Bruce Willis is our narrator as sozzled journo Peter Fallow. In order to save a career vanishing swiftly down the U-bend, he takes on the story of Sherman McCoy (Tom Hanks), a Wall Street “Master of the Universe” who’s inadvertently become a pawn in the racially-charged game of local politics. You see, while out driving one night with his bit-on-the-side Maria (Melanie Griffith), Sherman’s car mows down a black youth, making him a perfect scapegoat for scheming politicians looking for a successful white man to make an example of. But, as Fallow soon discovers, Sherman isn’t as guilty as everybody wants him to be.

So, you’ve guessed it – this is satire. Practically every character in the film has their own vested interests: the black community want to see this white man banged up, the politicians want their votes, Fallow wants the exclusive, and it looks like the only way for the real truth to come out is for Sherman to lie. It’s a clever story, not always particularly well-told by director Brian De Palma, but nonetheless interesting to watch unfold.

My main criticism of it would be that, perhaps surprisingly given the names involved, too many of the characters are mis-cast. Hanks never comes across as either ruthless or cunning enough to be the high-flyer we’re supposed to take him as, Kim Cattrall displays some horrendous over-acting as his embittered spouse, and Willis eventually struggles to hold the attention despite kicking off the movie as one of its most interesting characters. Only Griffith, and Morgan Freeman as a no-nonsense judge, seem suited to their roles.

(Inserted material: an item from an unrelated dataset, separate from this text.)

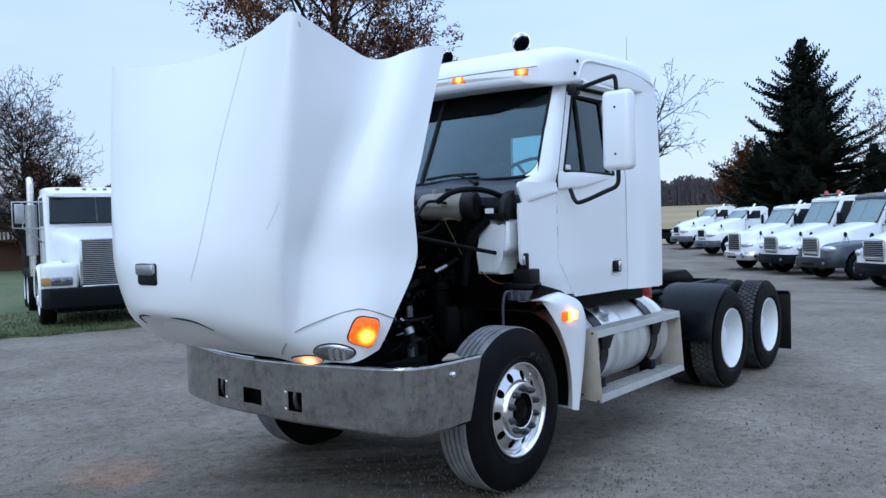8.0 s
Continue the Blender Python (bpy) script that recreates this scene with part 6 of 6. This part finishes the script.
def spruce(label, x, y, height, radius, seed, z=0.0):
    rnd = random.Random(seed)
    t = thing("spruce_tree", label, "tree", x, y, z)
    bm = bmesh.new()
    rod(bm, (0, 0, 0), (0, 0, height * 0.97), 0.22, 0.015, 8)
    part("trunk", bm, BARK, t)
    verts, faces = [], []
    boughs = []
    h = 0.35
    while h < height - 0.15:
        f = h / height
        count = 8 if f < 0.6 else 6
        for c in range(count):
            a = 2 * math.pi * (c + rnd.random() * 0.8) / count + h * 3
            L = radius * (1 - f) ** 0.80 * rnd.uniform(0.42, 1.15) * (0.90 + 0.80 * noise.noise((math.cos(a) * 1.4, math.sin(a) * 1.4, h * 0.55 + seed))) * min(1, 0.50 + 1.5 * f) + 0.10 - 0.08 * f
            d = Vector((math.cos(a), math.sin(a), 0))
            side = Vector((-d.y, d.x, 0))
            n = max(4, int(L / 0.17))
            prev = Vector((0, 0, h))
            for k in range(1, n + 1):
                s = k / n
                zz = h + L * (-0.32 * s + (0.36 + 0.2 * f) * s * s) + 0.20 * f * L * s + 0.05 * L * noise.noise((h * 3, a, s * 2))
                p = d * (L * s) + Vector((0, 0, zz))
                boughs.append((prev, p, 0.02 * (1 - s) + 0.006, 0.02 * (1 - s) + 0.004, 3))
                prev = p
                w = 0.33 * L * (1 - s) + 0.22 - 0.10 * f
                for sd in (-1, 1):
                    for q in range(3):
                        tip = p + side * sd * w * rnd.uniform(0.6, 1.1) + d * w * rnd.uniform(0.3, 0.8) + Vector((0, 0, rnd.uniform(-0.16, 0.22)))
                        across = (tip - p).cross(Vector((0, 0, 1))).normalized() * rnd.uniform(0.03, 0.065)
                        drop = Vector((0, 0, -rnd.uniform(0.05, 0.12)))
                        o = len(verts)
                        m = p.lerp(tip, 0.45)
                        verts += [p, m + across, tip, m - across, m + drop]
                        faces += [(o, o + 1, o + 2), (o, o + 2, o + 3), (o, o + 4, o + 2)]
            tipv = Vector((0, 0, rnd.uniform(0.10, 0.26)))
            o = len(verts)
            verts += [prev - side * 0.04, prev + side * 0.04, prev + tipv + d * 0.08]
            faces.append((o, o + 1, o + 2))
        h += 0.30 * (1 - 0.45 * f)
    me = bpy.data.meshes.new("needles")
    me.from_pydata([tuple(v) for v in verts], [], faces)
    me.materials.append(SPRL)
    new("needles", me).parent = t
    limbs_mesh("needle_crown", boughs, BARK, t, 0.005)
    return t


broad_tree("large oak holding brown autumn leaves", 15.6, 18.3, 15.0, 11, 4, 17, OAKL, 0.105, 0.64, 0.30, fork=(14, 6, 4, 3), first=0.16)
broad_tree("bare pin oak with a few brown leaves", 11.9, 37.3, 10.2, 5, 4, 0.3, OAKL, 0.10, 0.86, 0.17, fork=(36, 9, 5, 3), first=0.14, thin=0.010, rise=0.7, short=(0.34, 0.50))
broad_tree("bare tree with a forked trunk at the lot edge", 59.8, 28.2, 12.7, 23, 5, 0, None, 0.1, 0.78, 0.36, fork=(3, 7, 4, 4, 2), thin=0.017, z=1.2, rise=1.1, short=(0.36, 0.62), leaders=((0.3, -0.42, 7.9, 3.7), (-0.1, 0.42, 7.2, 3.3), (0.1, -0.10, 6.6, 4.1), (-0.3, -1.1, 4.6, 4.3), (0.2, 1.3, 4.6, 3.6)))
spruce("tall dark green spruce behind the trucks", 52.9, 12.3, 14.0, 6.7, 3)
spruce("lower dark spruce behind the trucks", 52.9, 15.2, 7.3, 3.4, 8)
spruce("lower dark spruce behind the trucks", 54.2, 8.2, 6.6, 3.0, 9)
broad_tree("russet-leaved small tree beside the spruces", 55.6, 16.4, 7.8, 31, 3, 16, RUSTL, 0.17, 0.8, 0.12, fork=(10, 6, 5), first=0.12)
broad_tree("russet-leaved small tree beside the spruces", 59.2, 7.7, 10.3, 37, 4, 1.6, OAKL, 0.15, 0.75, 0.15, fork=(10, 5, 4, 3), first=0.15, thin=0.012)
broad_tree("russet-leaved small tree beside the spruces", 57.3, 4.7, 6.1, 41, 3, 14, RUSTL, 0.17, 0.8, 0.12, fork=(10, 6, 5), first=0.12)
broad_tree("russet hedge tree behind the square-nosed truck", 15.0, 40.5, 5.4, 43, 3, 16, RUSTL, 0.2, 0.9, 0.12, fork=(10, 6, 5), first=0.1)
broad_tree("russet hedge tree behind the square-nosed truck", 18.5, 40.0, 4.8, 47, 3, 14, RUSTL, 0.2, 0.9, 0.12, fork=(10, 6, 5), first=0.1)

# bare trees on the lot's other side
broad_tree("tall bare tree on the open side of the lot", 18.0, -32.0, 13.0, 81, 4, 0, None, 0.1, 0.8, 0.28, z=dip(18.0))
broad_tree("tall bare tree on the open side of the lot", -6.0, -38.0, 12.0, 83, 4, 0, None, 0.1, 0.8, 0.26)
broad_tree("tall bare tree on the open side of the lot", -30.0, -24.0, 12.0, 85, 4, 0, None, 0.1, 0.8, 0.26)

# far woods: ragged ranks of bare trunks and brown tops
# distance haze is mixed into this brown
WOODS = material("far_woods_hazy_brown", (0.075, 0.067, 0.073), 0.95, spec=0.0, vary=0.2, scale=0.3, dirt=(0.10, 0.070, 0.062), dirt_amount=0.6, dirt_scale=0.06)
rnd = random.Random(19)
verts, faces = [], []


def woods_top(a, d):
    """Rounded crowns of unequal height along the wood's edge."""
    crown = abs(math.sin(a * 46 + 3 * noise.noise((a * 20, 1, 1)))) ** 0.6
    return 11.6 + 2.2 * crown + 1.8 * noise.noise((a * 9, 0, 0)) + 0.8 * noise.noise((a * 130, d * 0.2, 9))


for k in range(70000):
    a = radians(rnd.uniform(-14, 82))
    d = rnd.uniform(226, 256)
    u = Vector((-math.sin(a), math.cos(a), 0))
    lean = u * rnd.uniform(-0.4, 0.4)
    o = len(verts)
    if k % 7 == 0:
        z0 = field_rise(d) - 0.3
        w, z1 = rnd.uniform(0.06, 0.14), z0 + (woods_top(a, d) - z0) * rnd.uniform(0.6, 0.98)
        c = Vector((d * math.cos(a), d * math.sin(a), 0))
        verts += [c - u * w + Vector((0, 0, z0)), c + u * w + Vector((0, 0, z0)), c + u * w * 0.4 + lean + Vector((0, 0, z1)), c - u * w * 0.4 + lean + Vector((0, 0, z1))]
    else:
        c = Vector((d * math.cos(a), d * math.sin(a), 5.6 + (woods_top(a, d) - 5.6) * (1 - rnd.random() ** 1.4)))
        w, h = rnd.uniform(0.10, 0.34), rnd.uniform(0.2, 0.6)
        verts += [c - u * w - Vector((0, 0, h)), c + u * w - Vector((0, 0, h * 0.6)), c + u * w * 0.5 + lean + Vector((0, 0, h * 0.7)), c - u * w * 0.4 + lean + Vector((0, 0, h))]
    faces.append((o, o + 1, o + 2, o + 3))
# the depth of the wood behind its edge
o = len(verts)
deep = steps_of(-14, 82, 1800)
for q in deep:
    a = radians(q)
    verts += [Vector((258 * math.cos(a), 258 * math.sin(a), 5.0)), Vector((258 * math.cos(a), 258 * math.sin(a), woods_top(a, 258) + 0.5 * rnd.random()))]
faces += [(o + 2 * k, o + 2 * k + 2, o + 2 * k + 3, o + 2 * k + 1) for k in range(len(deep) - 1)]
me = bpy.data.meshes.new("far_woods")
me.from_pydata([tuple(v) for v in verts], [], faces)
me.materials.append(WOODS)
tagged(new("far_woods", me), "distant brown leafless woods across the field", "woods", kind="stuff")

# pole by the field
pole = thing("utility_pole", "weathered wooden utility pole by the field", "pole", 96.0, 43.9, field_rise(105.6) - 0.1)
bm = bmesh.new()
rod(bm, (0, 0, 0), (0, 0, 3.9), 0.14, 0.10, 10)
part("shaft", bm, BARK, pole)
bm = bmesh.new()
box(bm, -0.06, 0.06, -0.5, 0.5, 3.5, 3.62, 0.02)
part("cross_arm", bm, BARK, pole)

# brown house and pale fence on the grass
SIDING = material("brown_siding", (0.10, 0.045, 0.03), 0.8, vary=0.25, scale=2)
ROOFM = material("dark_shingles", (0.05, 0.045, 0.045), 0.9, vary=0.3, scale=6)
house = thing("house", "brown wooden house with a dark gable roof", "house", 12.5, 46.0, 0)
house.rotation_euler = (0, 0, radians(-14))
bm = bmesh.new()
box(bm, -6, 5, -3, 3, 0, 3.0)
part("wall", bm, SIDING, house)
for k in range(17):
    bm = bmesh.new()
    box(bm, -6.02, 5.02, -3.03, -3.0, 0.05 + k * 0.17, 0.20 + k * 0.17)
    part("siding_board", bm, SIDING, house)
bm = bmesh.new()
prism(bm, [(-3.4, 2.9), (0, 4.3), (3.4, 2.9), (3.4, 2.75), (0, 4.1), (-3.4, 2.75)], -6.4, 5.4, 0, "x")
part("roof", bm, ROOFM, house)
railing = new("porch_railing")
railing.parent = house
for k in range(30):
    bm = bmesh.new()
    box(bm, -4 + k * 0.2, -3.9 + k * 0.2, -3.62, -3.58, 1.72, 2.12, 0.008)
    part("slat", bm, PWHITE, railing)
bm = bmesh.new()
box(bm, -4.1, 2.1, -3.58, -3.03, 1.60, 1.74)
part("porch_deck", bm, SIDING, railing)

# grass blades along the edge of the lot
verts, faces = [], []
rnd = random.Random(3)
EDGE = [(-14, 12.25), (1.2, 11.75), (2.2, 11.35), (3.3, 11.0), (7, 11.4), (12, 16)]
for k in range(16000):
    x = rnd.uniform(-3, 9)
    y = lerp(x, [e[0] for e in EDGE], [e[1] for e in EDGE]) + rnd.random() ** 2.2 * 5 - rnd.random() * 0.18 * noise.noise((x * 2, 0, 0)) * 3
    h = rnd.uniform(0.03, 0.09)
    a = rnd.uniform(0, 6.28)
    o = len(verts)
    dx, dy = math.cos(a) * 0.012, math.sin(a) * 0.012
    verts += [(x - dx, y - dy, 0.0), (x + dx, y + dy, 0.0), (x + rnd.uniform(-0.04, 0.04), y + rnd.uniform(-0.04, 0.04), 0.02 + h)]
    faces.append((o, o + 1, o + 2))
me = bpy.data.meshes.new("grass")
me.from_pydata(verts, [], faces)
me.materials.append(GRASS)
tagged(new("grass", me), "short patchy grass along the lot edge", "grass", kind="stuff")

Granted, this film is far from a classic. But at the same time it hardly seems deserving of the outright vitriol often aimed in its direction. Perhaps it’s best put down to another example of Hollywood getting it wrong: instead of making adaptations of books everybody loves, why not give the big screen treatment to the rubbish ones? That way the end result can only be an improvement on the original, and everyone’s happy.

It's Got: A nice analogy about cake crumbs.

It Needs: A good lawyer.

DVD Extras Nothing here. Now THAT’S something to complain about. DVD Extras Rating: 0/10


A fairly entertaining slice of satire, this really isn’t as bad as it’s often made out to be.